Mulato-Gonzalez v. Sheriff, 2007 WL 858759 (E.D. Tex.)
The U.S. District Court for the Eastern District of Texas glossed over "in-custody" jurisdiction question to decide in Magistrate's recommendations that 48 hour detainer not violated as 48 hours not elapsed from the time detainee released from Sheriff's custody to assumption of physical custody by ICE. The Magistrate noted that weekends do not count in calculating 48 hours. The Magistrate also noted that removal from the United States does not make a habeas corpus case moot.

Ochoa v.

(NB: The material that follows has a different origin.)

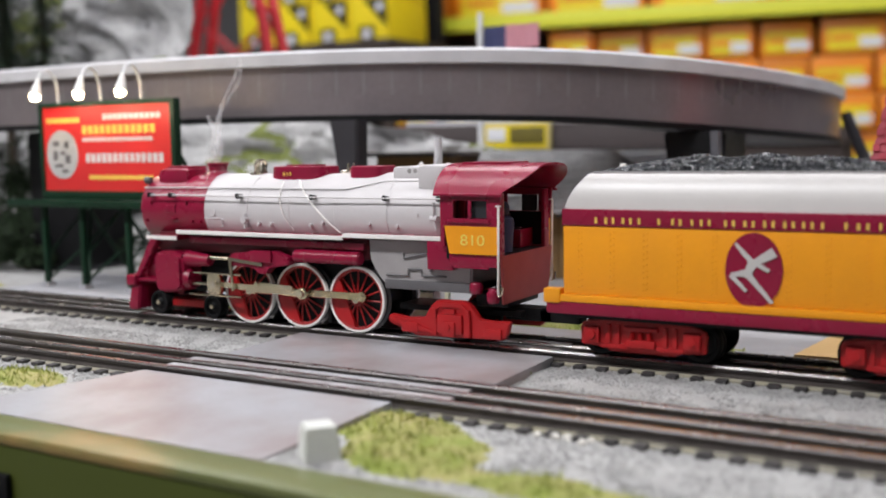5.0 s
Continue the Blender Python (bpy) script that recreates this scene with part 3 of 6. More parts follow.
def bunker_section(cy, half, z0, z1, inset, steps=7):
    """Upright sides that round over to a flat top."""
    r = inset
    pts = [(-half, z0)]
    pts += [(-half + r * 0.55 * (1 - math.cos(a)) + r * 0.45 * (a / (math.pi / 2)), z0 + (z1 - z0) * math.sin(a) ** 0.9) for a in [math.pi / 2 * k / steps for k in range(1, steps + 1)]]
    return [(cy + y, z) for y, z in pts] + [(cy - y, z) for y, z in pts[::-1]]


def emblem_slash(parts, parent, m, material):
    for i, (x0, z0, x1, z1, w0, w1) in enumerate(parts):
        d = Vector((x1 - x0, z1 - z0))
        n = Vector((-d.y, d.x)).normalized()
        o = [(x0 + n.x * w0, z0 + n.y * w0), (x1 + n.x * w1, z1 + n.y * w1), (x1 - n.x * w1, z1 - n.y * w1), (x0 - n.x * w0, z0 - n.y * w0)]
        part("emblem_stroke", plate(o, "y", -0.00075 - i * 0.00004, -0.0001), material, parent, at=m, smooth=False)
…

Bass, 2008 OK CR 11
The Oklahoma Court of Criminal Appeals stated that a Sheriff "must" release a foreign national held on an I-247 Immigration Detainer after the expiration of 48 hours.

Ohio Attorney General Opinion 2007-018
This advisory opinion by the Ohio Attorney General provides an excellent analysis of detainers in light of the interaction between state (Ohio, in this case) and federal law.

Vargas v. Swan, 854 F.2d 1028 (7th Cir. 1988)
INS said I-247 Immigration Detainer does not place a foreign national in custody but should be treated as a notice only. The INS apparently presented the I-247 to the Seventh Circuit as a "comity-restrained notice document." The Seventh Circuit wondered if regardless of the language that the state as well as the INS treated an I-247 as a hold such that would arise from a warrant. Remanded for further fact finding and proceedings.